Much has been written about South Texas and its corruption and "judicial hell-holes" but the fact is that the law is applied in a manner in discriminatory fashion. If the enforcement officer want to write a ticket he or she will. If a court wants to prosecute it, it will. You will quickly learn that a law is simply a tool to use and not some Platonic ideal that is absolute. -sam

2:22 PM  
Blogger Unknown said...

Sam, if you don't want SPI to be the next Biloxi, I tell you plainly you need to fight gambling in all forms in the state of Texas every chance you get. I have been an insider and I know insiders in the legal gaming business and I tell you short term they love these 777 joints. It will make people except gaming by degrees. If it isn't fought vigorously we will have casinos here. As for me, though I wouldn't work for those people again, I personally don't care if the casinos do or don't come, just have your eyes open.

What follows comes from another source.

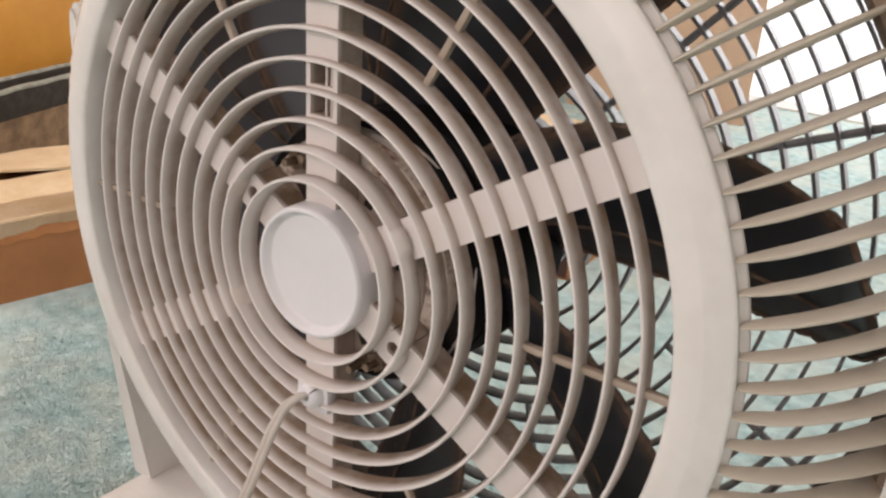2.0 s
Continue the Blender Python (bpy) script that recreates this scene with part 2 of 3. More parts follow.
def carpet():
    bm = bmesh.new()
    n = 60
    bmesh.ops.create_grid(bm, x_segments=n, y_segments=n, size=1)
    for v in bm.verts:
        v.co.x = X0 + (X1 - X0) * (v.co.x + 1) / 2
        v.co.y = Y0 + (Y1 - Y0) * (v.co.y + 1) / 2
        v.co.z = 0.0
    ob = part("floor", bm, CARPET)
    return tagged(ob, "mottled teal and grey cut-pile carpet, slightly worn", "carpet", kind="structure")


carpet()
slab("ceiling", (X0, Y0, TOP), (X1, Y1, TOP + 0.1), WALL)
slab("wall_east", (X1, Y0, 0), (X1 + 0.1, Y1, TOP), WALL)


def wall_with_opening(name, y0, y1, ox0, ox1, oz0, oz1):
    bm = bmesh.new()
    for lo, hi in (((X0, y0, 0), (ox0, y1, TOP)), ((ox1, y0, 0), (X1, y1, TOP)), ((ox0, y0, 0), (ox1, y1, oz0)), ((ox0, y0, oz1), (ox1, y1, TOP))):
        if hi[2] > lo[2] + 1e-4:
            box(bm, lo, hi)
    ob = part(name, bm, WALL, smooth=False)
    ob["kind"] = "structure"


# the opening in this wall is only there for the added west fill
bm = bmesh.new()
for lo, hi in (((X0 - 0.1, Y0, 0), (X0, -1.05, TOP)), ((X0 - 0.1, 0.55, 0), (X0, Y1, TOP)), ((X0 - 0.1, -1.05, 0), (X0, 0.55, 0.92)), ((X0 - 0.1, -1.05, 2.2), (X0, 0.55, TOP))):
    box(bm, lo, hi)
part("wall_west", bm, WALL, smooth=False)["kind"] = "structure"
wall_with_opening("wall_south", Y0 - 0.12, Y0, -1.5, 1.15, 0.85, 2.25)
wall_with_opening("wall_north", Y1, Y1 + 0.12, -0.60, 1.85, 0.006, 2.1)


def backdrop():
    """Overexposed daylight outside the far window."""
    m = bpy.data.materials.new("outdoor_glare")
    m.use_nodes = True
    e = m.node_tree.nodes.new("ShaderNodeEmission")
    e.inputs["Color"].default_value, e.inputs["Strength"].default_value = (0.97, 1.0, 1.0, 1), 2.2
    m.node_tree.links.new(e.outputs[0], m.node_tree.nodes["Material Output"].inputs["Surface"])
    ob = part("backdrop", box(bmesh.new(), (-2.5, Y1 + 1.0, -0.6), (3.5, Y1 + 1.02, 3.0)), m, smooth=False)
    ob["kind"] = "structure"


backdrop()


# ---- the fan ----
H = 0.3555
RING_R = [0.0518, 0.0679, 0.0824, 0.0980, 0.1135, 0.1288, 0.1441, 0.1592, 0.1744, 0.1900]
RING_Y = [-0.0048, -0.0040, -0.0009, 0.0, 0.0, 0.0, 0.0005, 0.0006, 0.0007, 0.0007]
SPOKES = [90, 30, -30, -90, -150, 150]

fan = thing("floor_fan", (0, 0, H), "dusty off-white plastic floor fan with dark blades on two flat feet", "fan")


def ring_profile(r, y, depth=0.0118, rear=0.0022, front=0.0024, lean=0.0004):
    """A thin deep ring that leans towards the axis away from its rounded crest."""
    a, b, q = rear / 2, front / 2, r - lean
    return [(r - a * 0.45, y), (r + a * 0.45, y), (r + a, y + 0.0011), (q + b, y + depth), (q - b, y + depth), (r - a, y + 0.0011)]


part("rear_rim", revolve([(0.204, 0.016), (0.204, -0.0008), (0.2046, -0.0020), (0.2058, -0.0028), (0.2090, -0.0030), (0.2168, -0.0030), (0.2178, -0.0028), (0.2190, -0.0023),
                          (0.2268, 0.0010), (0.2280, 0.0018), (0.2286, 0.0030), (0.2284, 0.0044), (0.2275, 0.0056), (0.2272, 0.0095), (0.2300, 0.0118), (0.2302, 0.0138), (0.2280, 0.0155), (0.2250, 0.0222),
                          (0.2205, 0.0225), (0.2075, 0.018)], 160), PLASTIC, fan, "smooth white plastic rim")
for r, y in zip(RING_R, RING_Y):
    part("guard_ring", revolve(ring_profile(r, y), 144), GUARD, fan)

# hub cap
part("hub_cap", revolve([(0.0002, 0.0008), (0.0316, 0.0008), (0.0330, -0.0004), (0.0337, -0.0030), (0.0347, -0.0042), (0.0361, -0.0042), (0.0370, -0.0032),
                         (0.0374, -0.0010), (0.0378, 0.0130), (0.0002, 0.0130)], 96), CAP, fan, "round white plastic hub cap with a raised lip")


def spoke_width(r):
    return 0.0212 + 0.0006 * (r - 0.036) / 0.17


def stretch(bm, r0, r1):
    """A solid length of spoke."""
    w0, w1 = spoke_width(r0) / 2, spoke_width(r1) / 2
    prism(bm, [(r0, -w0), (r1, -w1), (r1, w1), (r0, w0)], SPOKE_Y0, SPOKE_Y1)


SPOKE_Y0, SPOKE_Y1 = 0.0068, 0.0250


def holed(bm, r, hole, half):
    """A square length of spoke with a round hole through it."""
    w, n = spoke_width(r) / 2, 32
    rings = []
    for y in (SPOKE_Y0, SPOKE_Y1):
        inner, outer = [], []
        for k in range(n):
            c, d = math.cos(2 * math.pi * (k + 0.5) / n), math.sin(2 * math.pi * (k + 0.5) / n)
            m = 1 / max(abs(c) / half, abs(d) / w)
            inner.append(bm.verts.new((r + hole * c, y, hole * d)))
            outer.append(bm.verts.new((r + m * c, y, m * d)))
        rings.append((inner, outer))
    (a, b), (c, d) = rings
    for k in range(n):
        j = (k + 1) % n
        for q in ((a[k], a[j], b[j], b[k]), (c[k], d[k], d[j], c[j]), (a[k], c[k], c[j], a[j]), (b[k], b[j], d[j], d[k])):
            bm.faces.new(q)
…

As to the costs of policing what may or may not be illegal gambling I'm sure the money could be found if they want to. We manage to get people in to make certain that bars don't sell to minors right? I would think we could send someone in 2-4 times a year with a few rolls of quarters or whatever to see if payouts are made. After all, their are only 4-5 777 joints on the island, right?
Or we can do nothing and when the majority of first the county and then the state sees nothing wrong with a few slots? Just friends and neighbors right, and a victimless crime anyway. Won't we then all agree to "just a couple" of legal casinos?